Ça fera quat'sous et mille mercis

Allez savoir pourquoi, malgré son titre, j'ai toujours pensé que l'Opéra de Quat'Sous était une pièce de théâtre. Il faut dire que je ne me suis jamais penchée sur le cas Brecht et que je n'avais jamais même entendu le nom de Kurt Weill. La suite pour orchestre de vents jouée par l'Orchestre de Paris a été une heureuse découverte : ces pages musicales se feuillettent comme un album photo numérique, où les clichés, entourés d'un cadre blanc crénelé comme un timbre géant, s'animent quand on les regarde, toujours en noir et blanc. Et pourtant, les extraits sont colorés (hop, un petit verre de vin rouge) et pleins de gouaille avec leurs fausses fanfares. De quat'sous. Drei Groschen. Threepenny. (C'est l'inflation en France ou on est juste Marseillais ?) Dès qu'on commence à être un peu trop à son aise, à confondre cuivres et zinc, la musique s'arrête et nous renvoie à la page du dernier cliché revisité, figé dans cet un-deux-trois soleil musical. Ce sera toute l'idée que je me fais de la distanciation brechtienne.

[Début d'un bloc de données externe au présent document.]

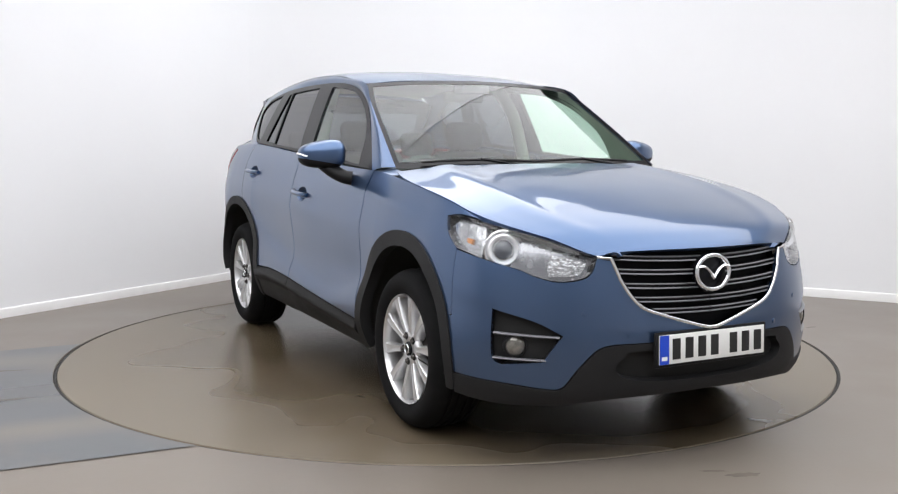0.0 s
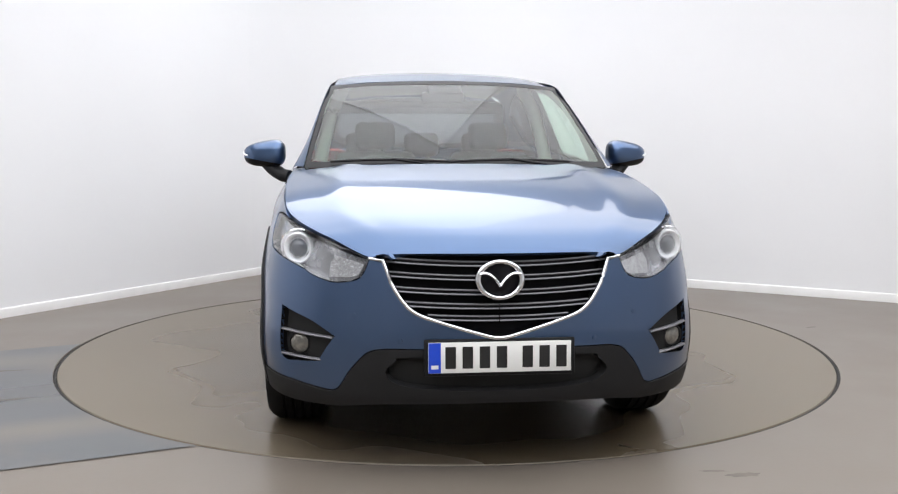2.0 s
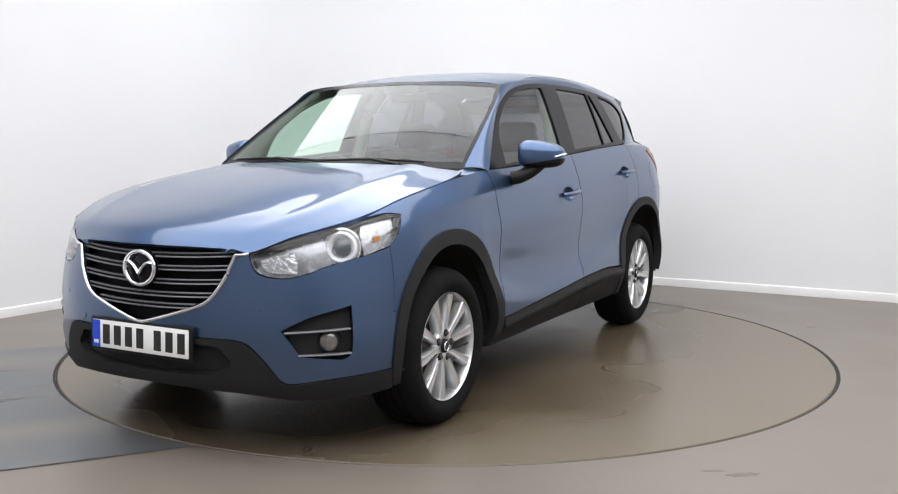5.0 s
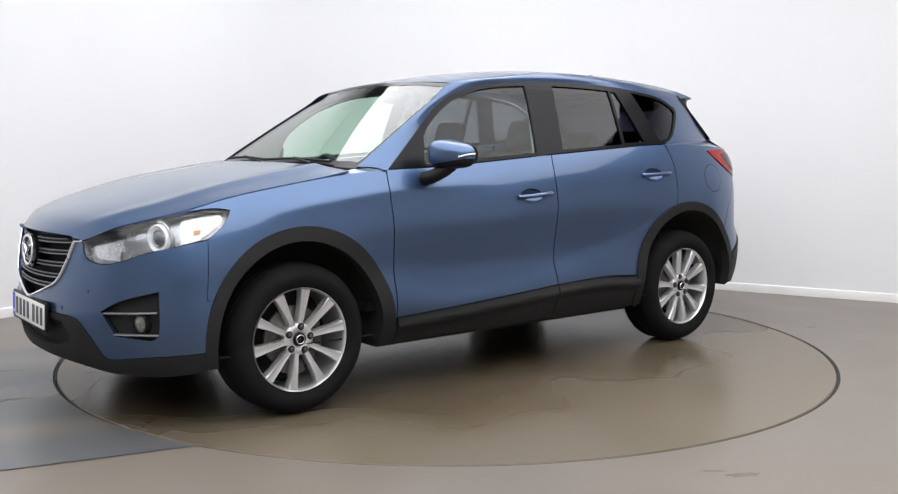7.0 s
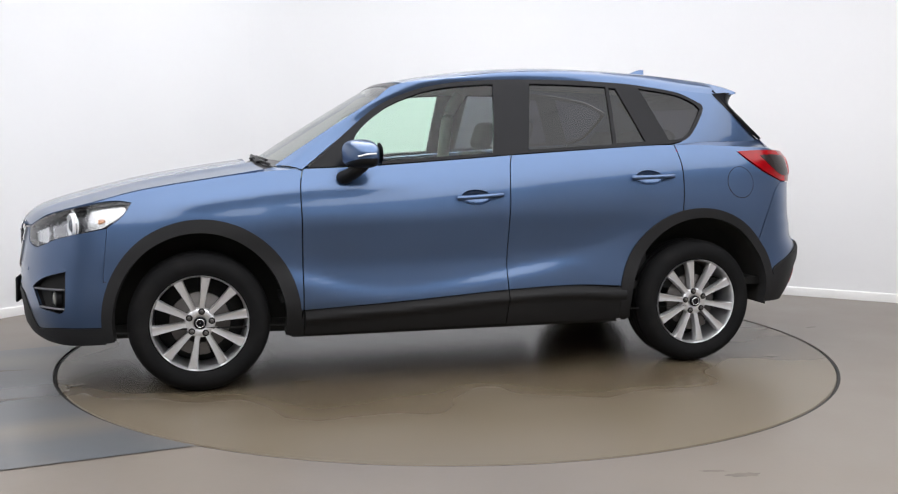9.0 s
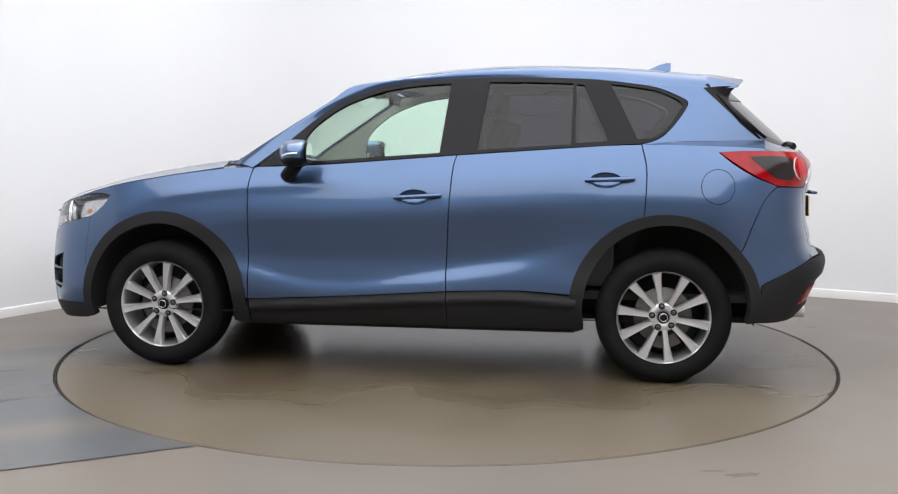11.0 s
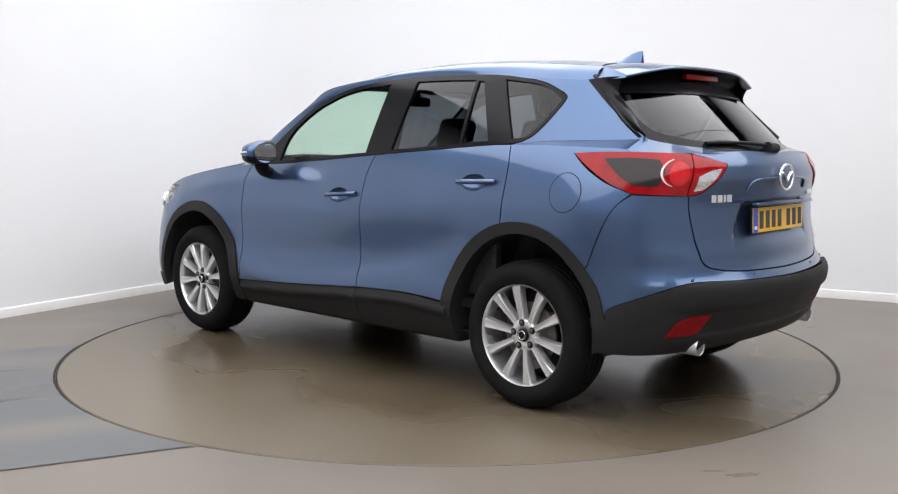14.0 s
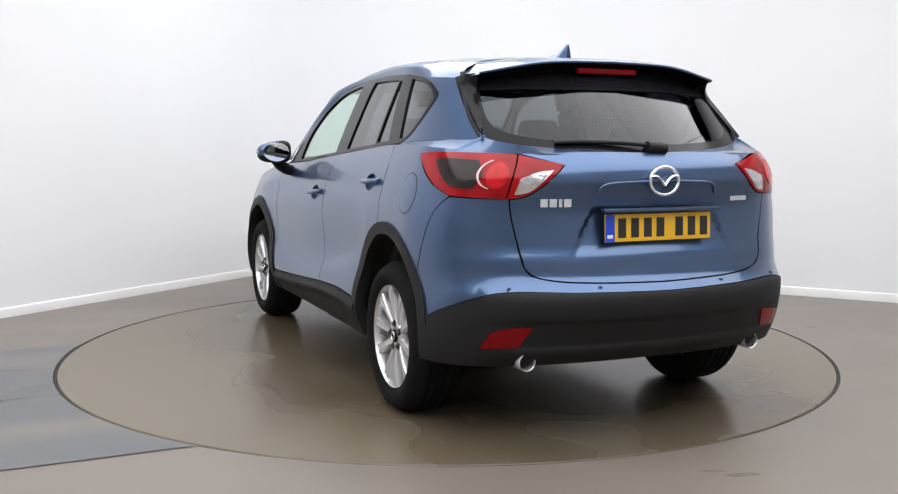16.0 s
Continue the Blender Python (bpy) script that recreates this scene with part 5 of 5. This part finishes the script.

Ville morte oblige, le Concerto pour violon en ré majeur de Korngold dessine des toits devant moi (des toits d'illustration, à l'aquarelle et au pastel, avec quelques paillettes discrètes à l'occasion). Le survol de mouette majestueuse mène l'essentiel du concerto, qui finit cependant en courses et glissades ludiques de tuile en aiguille. Gil Shaham, antithèse du poète maudit avec son éternel sourire d'imbécile de génie heureux, chevauche encore mieux la mouette que Harry l'hypogriffe. Son aptitude au bonheur semble inégalable et la chaconne qu'il donne en bis donne envie de jouer à la marelle.

La Cendrillon de Prokofiev, je l'ai dans les pattes et, ce que je connais par cœur, mes oreilles l'entendent mieux. Surtout lorsqu'on voit les deux sœurs incarnées par deux violonistes, dont le second tente de prendre la place du premier (violon). Cucendron est un régal – à dandiner du cul sur son fauteuil. Et je ne suis pas la seule : sans même être emportés par une houle d'archers, les têtes et les bustes swinguent dans l'orchestre. Les bassons prennent des airs de saxophone alors qu'ils se font manches à air, tombant, tournant et se regonflant en même temps que le vent. Le chef, bien en train depuis l'Opéra de Quat'sous, danse carrément : le mouvement part des genoux, entraîne le bassin et finit dans la baguette. Bientôt, deux pépins de sueurs apparaissent entre ses omoplates : il a beau être haut comme trois pommes, sa direction est survitaminée. L'attention qu'il montre en traversant les rangées pour aller serrer la main de quasiment chaque pupitre achève de me le faire apprécier. James Gaffigan, on se reverra.